Companies Act, Section 249: Restrictions on Making Application Under Section 248 in Certain Situations
Section 249 of the Companies Act, 2013 lays down specific restrictions and conditions under which a company is prohibited from making an application to the Registrar of Companies (ROC) under Section 248(2) for the removal of its name from the register of companies. This provision is designed to prevent misuse of the name-striking process and to ensure that only genuinely inactive or defunct companies use this mechanism for voluntary closure.
The restrictions are particularly relevant to ensure that companies do not evade regulatory scrutiny, avoid liabilities, or compromise ongoing legal or administrative processes by prematurely applying for name removal.
Sub-section (1): Situations Prohibiting Filing of Application for Name Removal
A company shall not be permitted to file an application under Section 248(2) for striking off its name from the register if, at any time during the preceding three months, any of the following events or actions have occurred:
(a) Change of Company Name or Registered Office Location Across States
If the company has either:
Changed its name, or
Shifted its registered office from one State to another, then it is barred from applying for name removal under Section 248(2). Such changes are seen as indicators of continued operations or a shift in business strategy rather than winding down.
(b) Disposal of Property or Rights for Value
If the company has made any sale or disposal for value of its property or rights immediately before ceasing its business operations, such disposal must be in the ordinary course of business. However, if the disposal appears to be for any other purpose, such as avoiding liabilities or asset stripping, the company is prohibited from applying for name removal.
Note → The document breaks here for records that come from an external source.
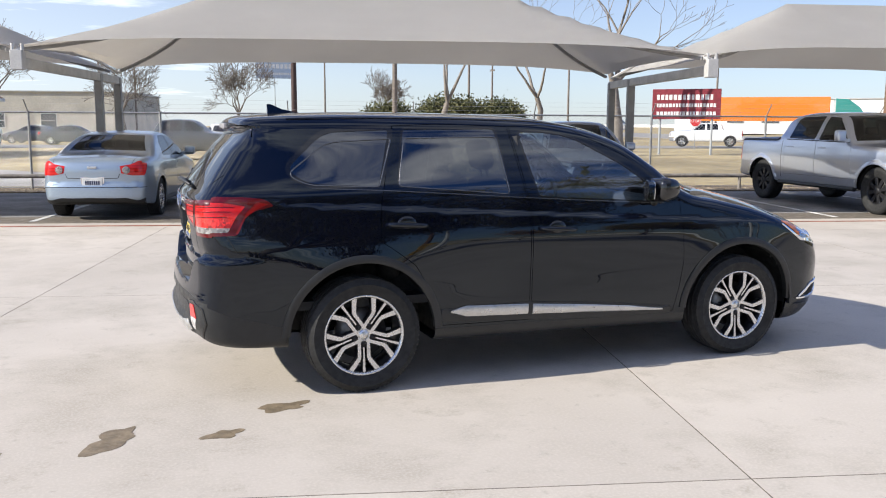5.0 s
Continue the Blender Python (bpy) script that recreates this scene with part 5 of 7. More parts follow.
CROSS = dict(
    SEDAN, bounds=((-2.4, 2.4), 0.98, (0.1, 1.8)), belt=1.12, wheels=(-1.33, 1.33), hub=0.345, arch=0.41, flare=0.02,
    top=[(-2.2, 1.16), (-2.05, 1.29), (-1.8, 1.42), (-1.2, 1.595), (-0.5, 1.675), (0.1, 1.66), (0.5, 1.55), (0.85, 1.35), (1.15, 1.17), (1.35, 1.13), (1.75, 1.07), (2.0, 0.99), (2.2, 0.85)],
    rear=[(0.2, -1.95), (0.3, -2.12), (0.5, -2.2), (0.75, -2.2), (1.0, -2.15), (1.15, -2.12), (1.4, -1.98), (1.7, -1.8)],
    front=[(0.2, 2.0), (0.3, 2.15), (0.5, 2.2), (0.75, 2.21), (0.95, 2.16), (1.05, 2.0), (1.2, 1.8)],
    width=[(0.15, 0.79), (0.3, 0.86), (0.55, 0.885), (0.75, 0.89), (0.95, 0.875), (1.1, 0.84), (1.3, 0.765), (1.5, 0.68), (1.62, 0.6), (1.8, 0.45)],
    plan=[(-2.4, 0.2), (-2.1, 0.08), (-1.7, 0.015), (-1.2, 0), (1.2, 0), (1.7, 0.02), (2.1, 0.1), (2.3, 0.18)],
    bottom=[(-2.3, 0.33), (-1.7, 0.25), (1.7, 0.23), (2.3, 0.25)], fbow=0.3,
    side_glass=[[(0.0, 1.55), (0.0, 1.12), (0.92, 1.1), (0.55, 1.38), (0.3, 1.5)], [(-0.09, 1.56), (-0.09, 1.12), (-0.9, 1.18), (-0.95, 1.5), (-0.6, 1.56)], [(-1.02, 1.47), (-0.98, 1.2), (-1.5, 1.31), (-1.32, 1.40)]],
    doors=[[(-0.05, 0.36), (-0.05, 1.6), (0.3, 1.56), (0.7, 1.33), (1.0, 1.1), (1.0, 0.7), (0.9, 0.36)], [(-0.05, 0.36), (-0.05, 1.6), (-0.6, 1.61), (-1.0, 1.57), (-1.08, 1.1), (-0.95, 0.75), (-0.85, 0.36)]],
    wind=[(-0.2, 1.62), (0.53, 1.58), (0.73, 1.14), (-0.2, 1.18)], back=[(-0.2, 1.52), (0.52, 1.50), (0.66, 1.16), (-0.2, 1.16)],
    tail_rear=[(0.3, 1.14), (1.0, 1.18), (1.0, 0.98), (0.4, 1.02)], tail_side=[(-2.4, 1.16), (-1.9, 1.18), (-1.95, 0.98), (-2.4, 0.98)],
    head_front=[(0.5, 0.985), (1.0, 1.03), (1.0, 0.965), (0.54, 0.94)], head_side=[(2.4, 1.02), (1.72, 1.045), (1.85, 0.985), (2.4, 0.94)], bare_nose=True,
    grille=[(-0.1, 0.97), (0.5, 0.95), (0.56, 0.82), (0.50, 0.60), (-0.1, 0.58)], tyre=(0.345, 0.225, 0.232), mirror=(0.78, 1.12))
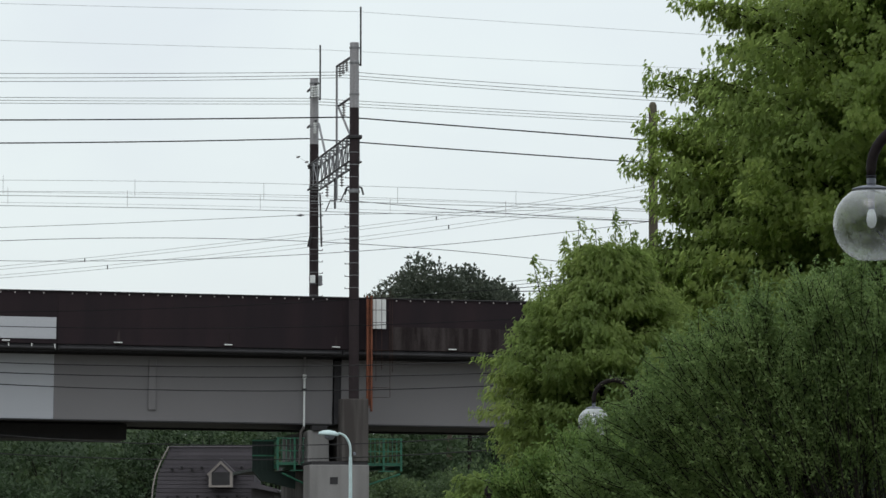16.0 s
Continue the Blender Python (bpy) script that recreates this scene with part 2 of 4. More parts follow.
def glass_mat(name, dusty):
    m = bpy.data.materials.new(name)
    m.use_nodes = True
    n, l = m.node_tree.nodes, m.node_tree.links
    b = n["Principled BSDF"]
    tr = n.new("ShaderNodeBsdfTransparent")
    tr.inputs["Color"].default_value = (0.93, 0.95, 0.95, 1)
    b.inputs["Base Color"].default_value = (0.72, 0.75, 0.76, 1)
    b.inputs["Roughness"].default_value = 0.05
    lw = n.new("ShaderNodeLayerWeight")
    lw.inputs["Blend"].default_value = 0.5
    pw = n.new("ShaderNodeMath")
    pw.operation = "POWER"
    pw.inputs[1].default_value = 3.0
    l.new(lw.outputs["Facing"], pw.inputs[0])
    fr = n.new("ShaderNodeMath")
    fr.operation = "MULTIPLY_ADD"
    fr.inputs[1].default_value, fr.inputs[2].default_value = 0.75, 0.075
    l.new(pw.outputs[0], fr.inputs[0])
    nz = n.new("ShaderNodeTexNoise")
    nz.inputs["Scale"].default_value = 5.0
    co = n.new("ShaderNodeTexCoord")
    l.new(co.outputs["Object"], nz.inputs["Vector"])
    gl = n.new("ShaderNodeBsdfGlossy")
    gl.inputs["Roughness"].default_value = 0.14
    mg = n.new("ShaderNodeMixShader")
    l.new(fr.outputs[0], mg.inputs[0])
    l.new(tr.outputs[0], mg.inputs[1])
    l.new(gl.outputs[0], mg.inputs[2])
    dust = n.new("ShaderNodeMixShader")
    mr = n.new("ShaderNodeMapRange")
    mr.inputs["To Min"].default_value, mr.inputs["To Max"].default_value = 0.6, 1.4
    l.new(nz.outputs["Fac"], mr.inputs["Value"])
    # haze: dust settled in bowl, chalking round top; also painted in for mirrored sky
    sep = n.new("ShaderNodeSeparateXYZ")
    l.new(co.outputs["Object"], sep.inputs[0])
    haze = None
    for z0, z1, amount in ((3.12, 2.98, 0.42 * dusty), (3.19, 3.31, 0.26 * dusty)):
        zr = n.new("ShaderNodeMapRange")
        zr.interpolation_type = "SMOOTHSTEP"
        zr.inputs["From Min"].default_value, zr.inputs["From Max"].default_value = min(z0, z1), max(z0, z1)
        zr.inputs["To Min"].default_value, zr.inputs["To Max"].default_value = (amount, 0.02) if z0 > z1 else (0.0, amount)
        l.new(sep.outputs["Z"], zr.inputs["Value"])
        if haze is None:
            haze = zr.outputs[0]
        else:
            ad = n.new("ShaderNodeMath")
            ad.operation = "ADD"
            l.new(haze, ad.inputs[0])
            l.new(zr.outputs[0], ad.inputs[1])
            haze = ad.outputs[0]
    hm = n.new("ShaderNodeMath")
    hm.operation = "MULTIPLY"
    l.new(haze, hm.inputs[0])
    l.new(mr.outputs[0], hm.inputs[1])
    l.new(hm.outputs[0], dust.inputs[0])
    l.new(mg.outputs[0], dust.inputs[1])
    l.new(b.outputs[0], dust.inputs[2])
    l.new(dust.outputs[0], n["Material Output"].inputs["Surface"])
    return m


M_GLOBE = glass_mat("clear_globe_plastic", 0.72)
M_GLOBEW = glass_mat("chalky_globe_plastic", 1.7)


# ---- mesh helpers ----
def part(name, bm, material, parent=None, label="", m=None):
    """Link a bmesh as one mesh object, under a thing or a part."""
    me = bpy.data.meshes.new(name)
    bm.to_mesh(me)
    bm.free()
    me.materials.append(material)
    ob = new(name, me)
    if parent is not None:
        ob.parent = parent
    if m is not None:
        ob.matrix_basis = m
    if label:
        tagged(ob, label)
    return ob


def again(ob, m, parent):
    """The same piece once more, sharing its mesh."""
    o = new(ob.name.split(".")[0], ob.data)
    o.parent = parent
    o.matrix_basis = m
    return o


def thing(name, m, label, category, group="", kind=""):
    ob = new(name)
    ob.empty_display_size = 0.2
    ob.matrix_basis = m
    return tagged(ob, label, category, group, kind)


def box(x0, x1, y0, y1, z0, z1, bevel=0.0, bm=None):
    bm = bm or bmesh.new()
    made = bmesh.ops.create_cube(bm, size=1.0, matrix=Matrix.Translation(((x0 + x1) / 2, (y0 + y1) / 2, (z0 + z1) / 2)) @ Matrix.Diagonal((x1 - x0, y1 - y0, z1 - z0, 1)))
    if bevel:
        vs = made["verts"]
        edges = list({e for v in vs for e in v.link_edges})
        bmesh.ops.bevel(bm, geom=edges, offset=bevel, segments=1, affect="EDGES", profile=0.5)
    return bm


def rod(a, b, r, seg=8, r2=None, bm=None):
    """A round bar from a to b, tapering to r2."""
    bm = bm or bmesh.new()
    a, b = Vector(a), Vector(b)
    d = b - a
    q = d.to_track_quat("Z", "Y").to_matrix().to_4x4()
    bmesh.ops.create_cone(bm, cap_ends=True, segments=seg, radius1=r, radius2=r if r2 is None else r2, depth=d.length, matrix=Matrix.Translation((a + b) / 2) @ q)
    return bm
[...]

This ensures that the company is not attempting to realise gains from its assets while simultaneously seeking dissolution.
(c) Engagement in Activities Other Than Statutorily Necessary
If the company has engaged in any business activity other than those activities which are:
Necessary or expedient for filing an application under Section 248(2),
Required for concluding the affairs of the company, or
Mandatory to comply with legal or statutory obligations, then it shall be ineligible to apply for voluntary name removal.
This clause restricts companies from engaging in new or continued operations just before attempting to strike off their name.
(d) Pending Compromise or Arrangement with Tribunal
If the company has filed an application to the National Company Law Tribunal (NCLT) seeking approval for any compromise or arrangement (e.g., with creditors or shareholders), and the matter is still pending or not yet concluded, then the company cannot file an application for removal of its name until the process is complete.
This ensures that ongoing legal proceedings take precedence over voluntary dissolution.
(e) Company is Undergoing Winding Up
If the company is already being wound up under:
Chapter XX of the Companies Act, 2013 (which deals with winding up), or
The provisions of the Insolvency and Bankruptcy Code, 2016 (IBC), then the company is prohibited from using Section 248(2) to remove its name. Such companies must complete the formal winding-up process through designated legal routes.
Sub-section (2): Penalty for Filing Application in Violation
If a company knowingly or unknowingly files an application under Section 248(2) in contravention of the above restrictions specified in sub-section (1), such action shall attract penal consequences.
The company shall be liable to pay a fine which may extend up to ?1,00,000 (One Lakh Rupees).
This penalty serves as a deterrent to companies from attempting to bypass the conditions laid down in the statute.
Sub-section (3): Mandatory Withdrawal or Rejection of Application
If an application for name removal is already filed under Section 248(2) and it later comes to the notice of either:
The company, or The Registrar of Companies (ROC), that any of the prohibitory conditions under sub-section (1) are applicable, then:
The company must withdraw the application immediately, or
The ROC shall reject the application suo motu (on his own initiative) to prevent the misuse of the provision.
This ensures regulatory control and upholds the integrity of the process by disallowing companies from escaping scrutiny through procedural loopholes.